The UAE will fast-track a new oil pipeline to double export capacity through Fujairah by 2027, expanding its ability to bypass the Strait of Hormuz. The move comes amid effective closure of the strait after U.S.-Israel strikes on Iran, which has already disrupted about a fifth of global oil supply and driven energy prices sharply higher. ADNOC's existing 1.8 million bpd pipeline and the new project underscore efforts to protect export flows, but the broader backdrop remains a significant geopolitical shock for oil markets.

Analysis

This is less about incremental barrels than about a permanent repricing of Gulf transit optionality. A faster Fujairah bypass reduces the UAE’s exposure to a single chokepoint and, more importantly, makes its production a more reliable source of marginal supply in any future Hormuz disruption; that should compress the geopolitical risk premium embedded in UAE-linked barrels relative to more transit-dependent Gulf exporters. The second-order beneficiary is not just ADNOC but every downstream buyer seeking physically deliverable non-Hormuz crude optionality, especially Asian refiners that value continuity over the last dollar of spot price. The market implication is asymmetric across producers. Saudi Arabia already has a proven alternative route, so the UAE’s move narrows a relative resilience gap inside the Gulf and increases competitive pressure on Iraq/Kuwait/Qatar, whose exports remain hostage to the strait. Over 12-24 months, this should modestly favor UAE upstream and logistics infrastructure valuations while pressuring freight and insurance pricing for exposed Gulf liftings; however, in the near term, the dominant driver remains outage-driven scarcity, so the infrastructure story matters mostly for forward curves and discount rates rather than prompt prices.

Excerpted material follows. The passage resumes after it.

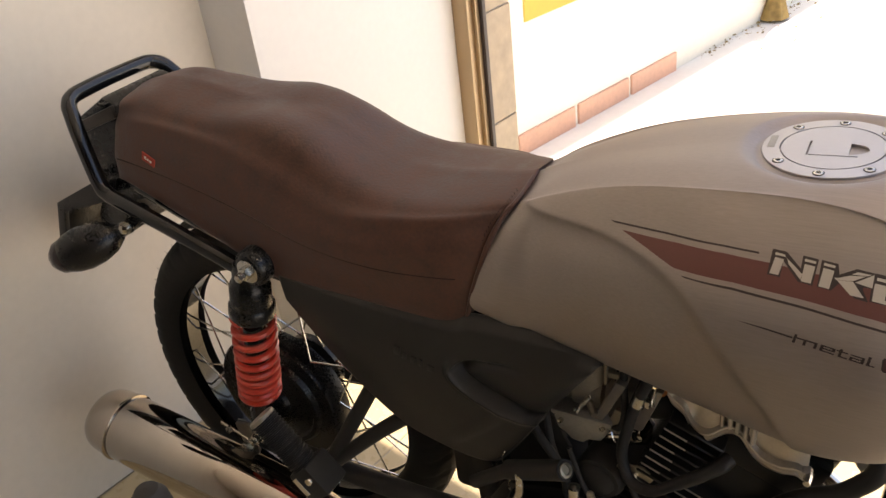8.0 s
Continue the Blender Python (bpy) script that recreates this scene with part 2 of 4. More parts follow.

The contrarian read is that the build-out is bullish for supply confidence but bearish for prices at the margin if the market starts to believe alternative export routes will eventually neutralize the current disruption. That means the crude spike may be more fragile than the headline suggests: if diplomatic channels reopen or tanker flows normalize, the risk premium can unwind faster than physical barrels return. The bigger tail risk is not higher oil from here, but a violent reversal in energy equities and freight names once traders realize the system has adapted to the new transit reality. For portfolios, the cleanest expression is to own assets that benefit from both the geopolitical shock and the longer-term infrastructure de-risking, while fading exposed logistics that are temporarily over-earning. The trade should be sized around event timing: immediate volatility in days/weeks is driven by headlines, but the pipeline impact is a 2027 story that mainly changes how the market prices future crisis scenarios.